Ein solches Vorgehen hat es nach Einschätzung von Experten bislang noch in keinem deutschen Strafprozess gegeben. "Aber nur weil es neu ist, muss man es ja nicht lassen", sagte Hamann. "Es findet auf der Ebene einfach relativ viel statt." Und wer gar nicht erst bei Facebook anfrage, bekomme auch garantiert keine Antwort.
Angeklagter knickt nun ein
Allerdings gehe es nicht darum, einen Präzedenzfall zu schaffen und den Internet-Riesen mit allen rechtlichen Mitteln zur Herausgabe der Daten zu zwingen, betonte er. Sein einziges Ziel sei es, den Verdacht gegen seinen Angeklagten aufzuklären. Und das könnte ihm nun deutlich leichter gelingen als über das Rechtshilfeersuchen. Denn der 20-jährige Angeklagte kündigte heute an, die Daten aus seinem Facebook-Profil freiwillig preiszugeben.
Grund dafür dürfte wohl auch sein, dass Hamann Anfang Februar eine Drohkulisse aufgebaut hatte: Notfalls werde er die Facebook-Manager aus Irland als Zeugen laden lassen - und den Angeklagten mit diesen Kosten im Falle einer Verurteilung belasten, hatte der Richter angekündigt.
Angeklagter soll seine Facebook-Daten nun selbst beschaffen
In dem Prozess wird nun erst einmal nicht viel passieren. Denn damit der Angeklagte die Daten aus seinem Facebook-Profil dem Gericht übergeben kann, muss er sie zunächst selbst in juristisch verwertbarer Form haben. Das Gericht verlangt eine offizielle CD von Facebook in Irland. Und wie schnell der 20-Jährige die bekommt, ist offen.
Ewig werde er jedenfalls nicht auf Facebook warten, kündigte Hamann an. "Das ist nur ein Mosaik-Stück." Zur Not werde er sich eben mit den herkömmlichen Beweisen und Indizien zufriedengeben. Spätestens im April will er das Verfahren abschließen. Wenn seine Auseinandersetzung mit Facebook bis dahin ohne Ergebnis bleiben sollte, störe ihn das jedenfalls nicht. "Ein Strafrichter kann damit leben, dass er als Tiger startet und als Bettvorleger endet."

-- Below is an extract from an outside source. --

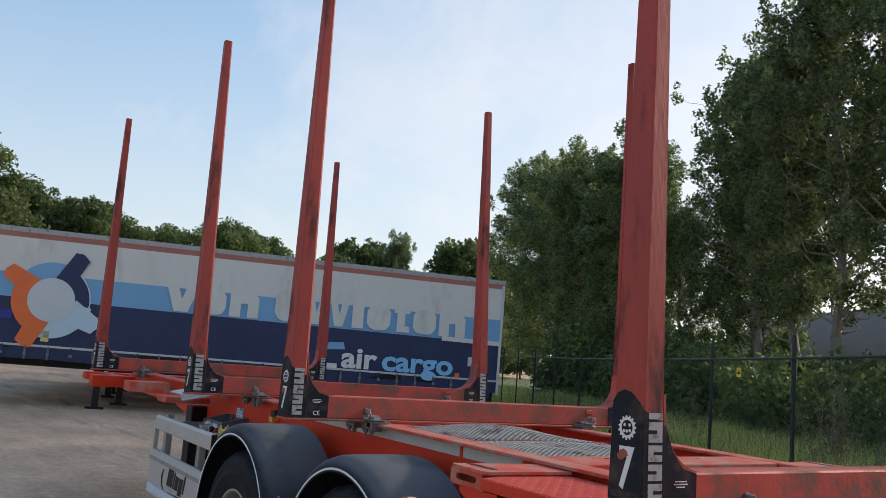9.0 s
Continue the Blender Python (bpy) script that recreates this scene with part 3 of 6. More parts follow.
def tip_mesh():
    bm = bmesh.new()
    lathe(bm, [(0.015, -0.047), (0.015, -0.0525), (0.013, -0.054), (0.0, -0.054)], 18)
    return finish("cap_tip", bm, CAPTIP, 40)


def bare_nut_mesh():
    bm = bmesh.new()
    lathe(bm, [(0.022, 0.0), (0.022, -0.006), (0.0, -0.006)], 20)
    tube(bm, (0, -0.004, 0), (0, -0.026, 0), 0.0165, 0.0155, 6)
    tube(bm, (0, -0.024, 0), (0, -0.038, 0), 0.010, 0.010, 10)
    return finish("lug_nut", bm, GALV, 40)


FAR_TYRE, FAR_RIM = plain_wheel_mesh(), plain_rim_mesh()
bm = bmesh.new()
lathe(bm, [(0.3026, -0.0625), (0.3026, -0.0688), (0.297, -0.0715), (0.2895, -0.0680), (0.2885, -0.0665)], 96)
EDGE = finish("rim_edge", bm, POLISHED, 50)
TYRE, MARKS, RIM, HUB, CAP, PLUG, PRINT, EMBLEM, NUT, TIP, BARE = tyre_mesh(), sidewall_marks(), rim_mesh(), hub_mesh(), cap_mesh(), plug_mesh(), marks_mesh(), ring_marks_mesh(), nut_mesh(), tip_mesh(), bare_nut_mesh()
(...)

Seitenhieb in Richtung Politik
Für eine Bemerkung in Richtung der Politik hat Hamann seine derzeitige Prominenz dann aber doch noch genutzt. Es werde im Moment viel über komplizierte Themen wie die Vorratsdatenspeicherung diskutiert - dabei gebe es auch im kleinen Einmaleins der Juristerei noch so manche Baustelle. Dass es für einen deutschen Richter so kompliziert sei, an Daten von E-Mail-Providern oder sozialen Netzwerken im Ausland zu kommen, sei eines dieser Themen.